On Tue, 2 Jan 2018, Nick Burch wrote:
On Thu, 26 Oct 2017, Chris Mattmann wrote:
On collision, the precedence order defines what key takes precedence and
_overwrites_ the other. Overwrite is but one option (you could save *all*
the values it’s a multi-valued key structure so…)
OK, I think that's fine. I've had a go at updating the wiki for the metadata
case:
https://wiki.apache.org/tika/CompositeParserDiscussion#Supplementary.2FAdditive
And example Tika Config settings for it
https://wiki.apache.org/tika/CompositeParserDiscussion#line-20
If people are happy with how that sounds/looks, I can have a stab at
implementing it, as I *think* it's quite easy
However... that still leaves the Context (XHTML SAX events) case to solve!

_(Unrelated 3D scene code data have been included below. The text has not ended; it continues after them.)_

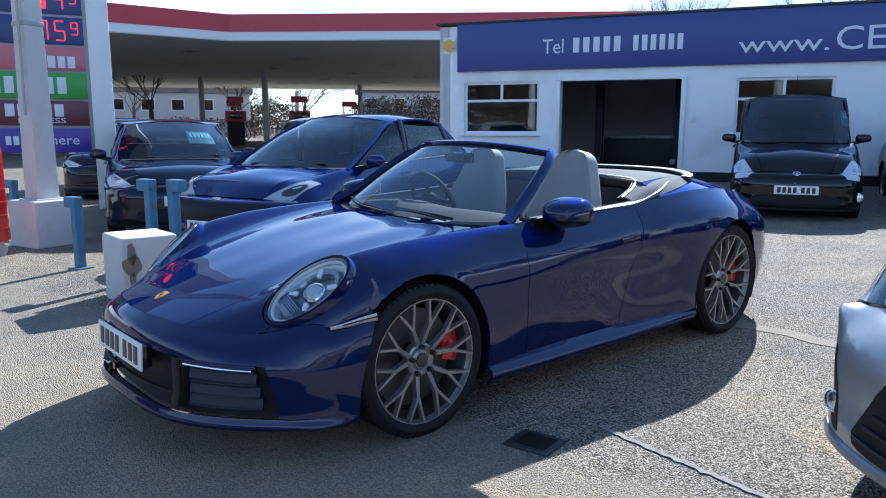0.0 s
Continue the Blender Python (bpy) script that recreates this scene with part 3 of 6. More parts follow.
slab("ceiling", [p + Vector((0.05, 0.3, 0)) for p in SHELL_PTS], 3.3, 3.42, ROOF_FELT, "flat dark roof over the showroom", "roof")
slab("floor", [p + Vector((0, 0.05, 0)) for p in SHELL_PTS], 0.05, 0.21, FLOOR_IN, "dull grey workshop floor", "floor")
for nm, a, b in (("wall_back", SHELL_PTS[3], SHELL_PTS[4]), ("wall_end_east", SHELL_PTS[2], SHELL_PTS[3]), ("wall_end_west", SHELL_PTS[4], SHELL_PTS[0])):
    d = (b - a)
    L = d.length
    ob = part(nm, box_bm((L, 0.25, 3.5), (L / 2, 0.125, 1.7)), WHITE_WALL, None, "", smooth=False)
    ob.matrix_world = wall_m(a, d.normalized())
    tagged(ob, "plain rendered wall", "wall", kind="structure")


# ---- car kit: shells, wheels, lamps, plates ----
def cut_arch(verts, faces, uv, centres, limit=0.55):
    """Leaves out the faces inside the wheel openings (y, z, radius) and rounds the edge that is left."""
    keep, kuv = [], []
    for f, q in zip(faces, uv):
        c = verts[list(f)].mean(axis=0)
        if abs(c[0]) > limit and any((c[1] - y) ** 2 + (c[2] - z) ** 2 < r * r for y, z, r in centres):
            continue
        keep.append(f)
        kuv.append(q)
    count = {}
    for f in keep:
        for a, b in zip(f, f[1:] + f[:1]):
            count[frozenset((a, b))] = count.get(frozenset((a, b)), 0) + 1
    rim = {i for e, n in count.items() if n == 1 for i in e}
    for i in rim:
        p = verts[i]
        if abs(p[0]) < limit:
            continue
        for y, z, r in centres:
            d = math.hypot(p[1] - y, p[2] - z)
            if abs(d - r) < 0.055:
                verts[i] = (p[0], y + (p[1] - y) * r / d, z + (p[2] - z) * r / d)
    return keep, kuv


def tyre(parent, radius, rim, width, side, name="tyre"):
    h = width / 2
    prof = [(-h * 0.82, rim - 0.004), (-h * 0.93, rim + 0.012), (-h, (rim + radius) / 2), (-h * 0.96, radius - 0.022), (-h * 0.86, radius - 0.006)]
    for g in (-0.55, -0.18, 0.18, 0.55):
        prof += [(h * (g - 0.05), radius), (h * (g - 0.04), radius - 0.007), (h * (g + 0.04), radius - 0.007), (h * (g + 0.05), radius)]
    prof += [(h * 0.86, radius - 0.006), (h * 0.96, radius - 0.022), (h, (rim + radius) / 2), (h * 0.93, rim + 0.012), (h * 0.82, rim - 0.004)]
    return part(name, lathe_bm(prof, 64), RUBBER, parent, sharp=40)


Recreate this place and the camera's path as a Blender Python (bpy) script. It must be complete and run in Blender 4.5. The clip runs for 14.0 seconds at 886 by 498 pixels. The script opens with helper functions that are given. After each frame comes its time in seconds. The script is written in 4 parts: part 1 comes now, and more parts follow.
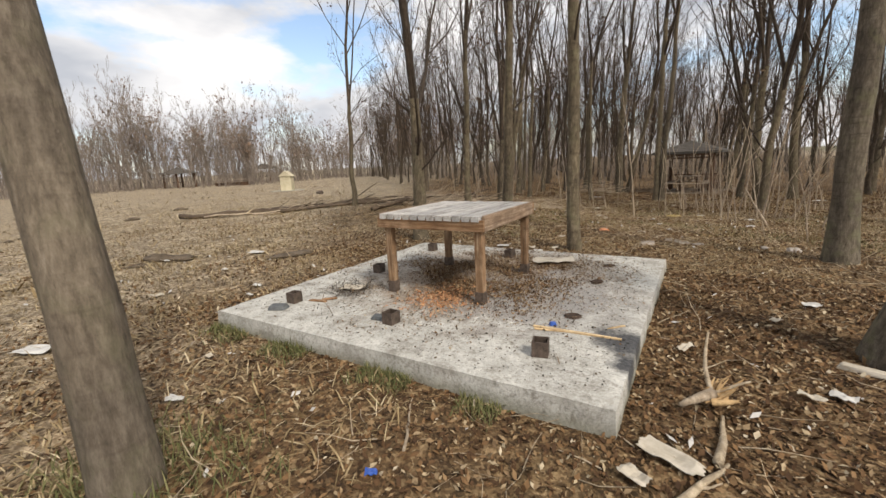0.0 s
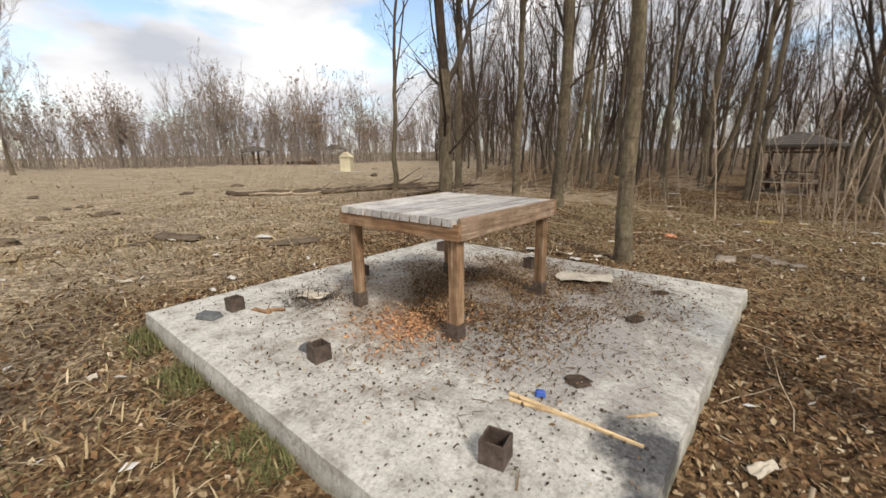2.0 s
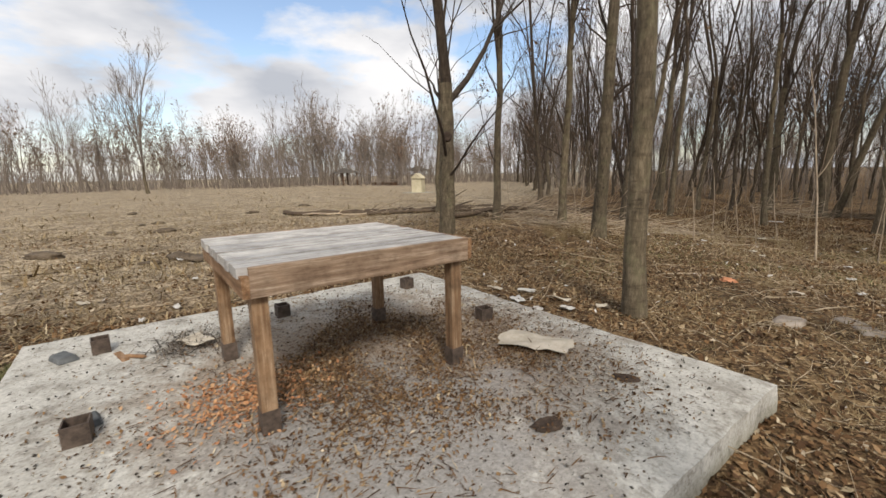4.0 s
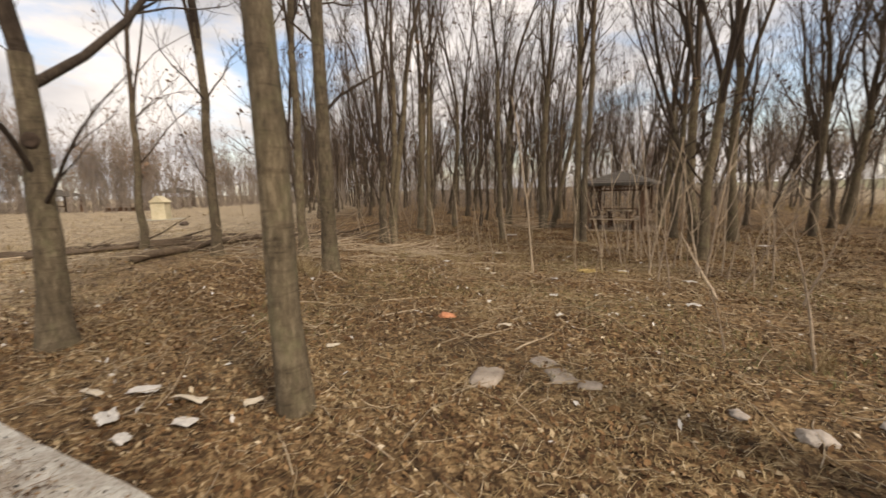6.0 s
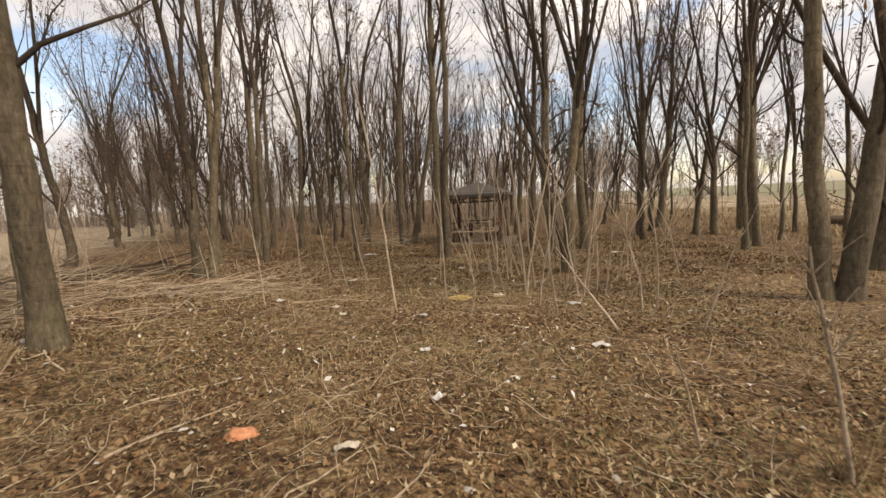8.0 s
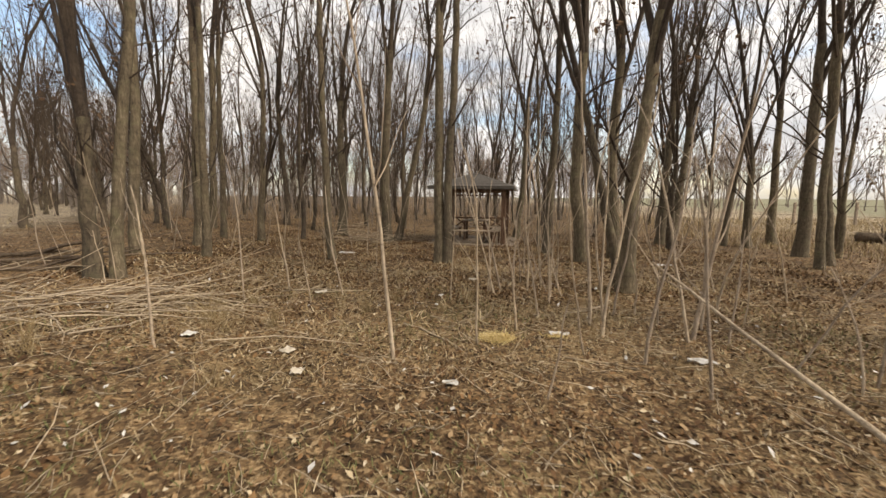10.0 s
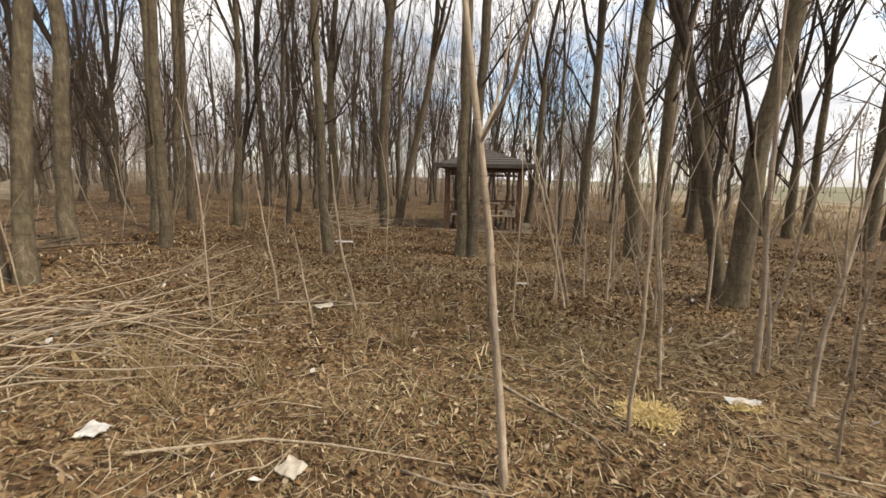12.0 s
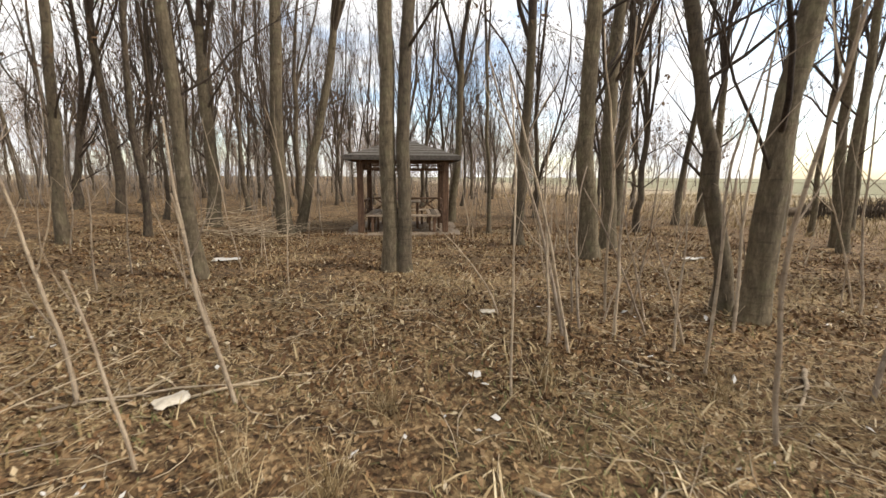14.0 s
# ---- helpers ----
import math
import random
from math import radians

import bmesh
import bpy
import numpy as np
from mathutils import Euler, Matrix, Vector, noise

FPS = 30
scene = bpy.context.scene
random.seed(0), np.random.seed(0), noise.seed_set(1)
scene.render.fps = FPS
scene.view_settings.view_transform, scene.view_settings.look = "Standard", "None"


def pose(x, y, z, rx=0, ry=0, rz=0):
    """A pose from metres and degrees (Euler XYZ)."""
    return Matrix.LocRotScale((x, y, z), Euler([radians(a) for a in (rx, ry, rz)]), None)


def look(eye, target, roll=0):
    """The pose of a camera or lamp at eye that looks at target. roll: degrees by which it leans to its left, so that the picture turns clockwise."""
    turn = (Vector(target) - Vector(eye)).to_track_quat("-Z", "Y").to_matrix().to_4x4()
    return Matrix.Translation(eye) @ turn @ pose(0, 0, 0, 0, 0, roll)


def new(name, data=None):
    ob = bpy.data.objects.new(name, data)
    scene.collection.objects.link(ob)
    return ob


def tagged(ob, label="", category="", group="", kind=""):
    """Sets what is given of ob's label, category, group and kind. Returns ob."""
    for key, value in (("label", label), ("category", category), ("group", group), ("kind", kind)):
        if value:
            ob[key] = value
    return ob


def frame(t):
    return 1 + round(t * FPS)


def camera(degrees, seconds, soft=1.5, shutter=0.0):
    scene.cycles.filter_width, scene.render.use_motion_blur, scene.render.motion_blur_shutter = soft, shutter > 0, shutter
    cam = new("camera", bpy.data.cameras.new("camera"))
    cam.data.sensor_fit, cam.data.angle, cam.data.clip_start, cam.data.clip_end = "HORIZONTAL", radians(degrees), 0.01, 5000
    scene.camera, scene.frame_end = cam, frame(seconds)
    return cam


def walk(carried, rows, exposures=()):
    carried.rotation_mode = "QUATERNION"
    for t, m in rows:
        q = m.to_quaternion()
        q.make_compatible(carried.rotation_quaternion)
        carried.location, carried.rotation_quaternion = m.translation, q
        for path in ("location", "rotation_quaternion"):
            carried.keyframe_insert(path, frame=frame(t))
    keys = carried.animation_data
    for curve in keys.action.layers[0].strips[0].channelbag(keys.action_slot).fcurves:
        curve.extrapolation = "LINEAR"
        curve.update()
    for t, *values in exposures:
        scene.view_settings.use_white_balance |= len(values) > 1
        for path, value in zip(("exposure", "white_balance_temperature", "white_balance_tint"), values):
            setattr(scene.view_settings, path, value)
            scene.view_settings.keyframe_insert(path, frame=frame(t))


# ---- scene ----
cam = camera(94.3, 14.0, shutter=0.25)
PATH = [
    (0, (0.278, -2.004, 1.415), (-0.76, -0.344, 1.007), -2.8),
    (0.5, (0.17, -1.794, 1.416), (-0.859, -0.138, 0.971), -3.3),
    (1, (0.177, -1.528, 1.372), (-0.893, 0.099, 0.914), -3.2),
    (1.5, (0.226, -1.168, 1.37), (-0.938, 0.392, 0.909), -2.3),
    (2, (0.237, -0.745, 1.347), (-1.042, 0.721, 0.885), -0.9),
    (2.5, (0.384, -0.368, 1.32), (-1.02, 0.986, 0.874), 0.5),
    (5, (0.6, 1.678, 1.34), (-1.006, 2.821, 1.001), -1.9),
    (5.5, (0.499, 2.183, 1.318), (-0.738, 3.725, 1.018), -2.0),
    (6, (0.581, 2.644, 1.334), (-0.266, 4.433, 1.047), -1.6),
    (6.5, (0.514, 3.085, 1.292), (0.026, 5.004, 1.016), -2.1),
    (7, (0.489, 3.555, 1.262), (0.217, 5.518, 0.993), -2.8),
    (7.5, (0.379, 4.008, 1.275), (0.158, 5.98, 1.027), -3.0),
    (8, (0.222, 4.467, 1.288), (0.007, 6.44, 1.045), -2.8),
    (10.5, (-0.833, 7.587, 1.011), (-0.904, 9.569, 0.75), 0.9),
    (11, (-1.053, 8.036, 0.992), (-1.126, 10.014, 0.709), 1.2),
    (11.5, (-1.236, 8.397, 1.024), (-1.303, 10.372, 0.713), 1.2),
    (12, (-1.457, 8.77, 1.001), (-1.457, 10.74, 0.658), 1.3),
    (12.5, (-1.607, 9.187, 0.947), (-1.548, 11.154, 0.589), 1.3),
    (13, (-1.746, 9.604, 0.964), (-1.558, 11.562, 0.599), 0.9),
    (13.5, (-1.758, 10.002, 0.94), (-1.374, 11.931, 0.582), 0.7),
    (14, (-1.673, 10.49, 0.908), (-1.232, 12.41, 0.56), 0.3),
]
walk(cam, [(t, look(eye, target, roll)) for t, eye, target, roll in PATH], [
    (0.0, 0.42, 6700, 11), (1.2, 0.52, 6750, 11), (2.5, 0.44, 6600, 11), (5.0, 0.28, 6650, 11), (6.0, 0.44, 7450, 15), (7.5, 0.57, 7550, 15), (11.0, 0.70, 7050, 11), (12.5, 0.80, 6900, 11), (14.0, 1.04, 6800, 10)])

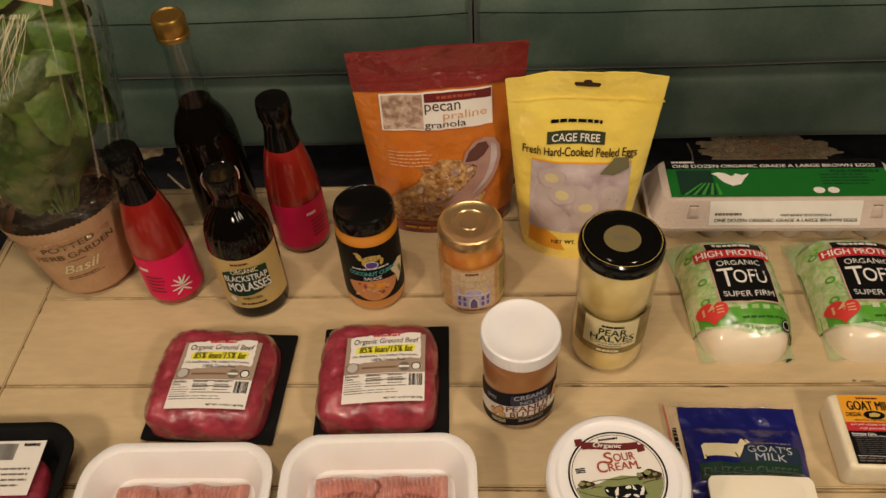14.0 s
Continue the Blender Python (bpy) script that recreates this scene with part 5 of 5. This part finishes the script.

Anyone have any ideas on how we can append to or cancel/reset the Content
Handler series of SAX events when we move onto a second+ parser for a file?
Thanks
Nick
On 10/26/17, 9:43 AM, "Nick Burch" <[email protected]> wrote:
On Thu, 26 Oct 2017, Chris Mattmann wrote:
> My general approach to conflicting metadata is simply to define
> precedence orders.
>
> For example here is one documented from OODT:
>
>
https://cwiki.apache.org/confluence/display/OODT/Understanding+CAS-PGE+Metadata+Precendence
>
> We can do similar things with Tika, e.g.,
>
> [CoreMetadata.PROPERTIES]
> [ImageParser.METADATA]
> [TikaOCR.METADATA]
What happens if two different parsers both output the same bit of
metadata
though? eg Tim's example of one giving dc:creator of Tim and the second
giving dc:creator of Chris?
Secondly, what about the XHTML sax events stream? I think that's
probably
the harder case...
Nick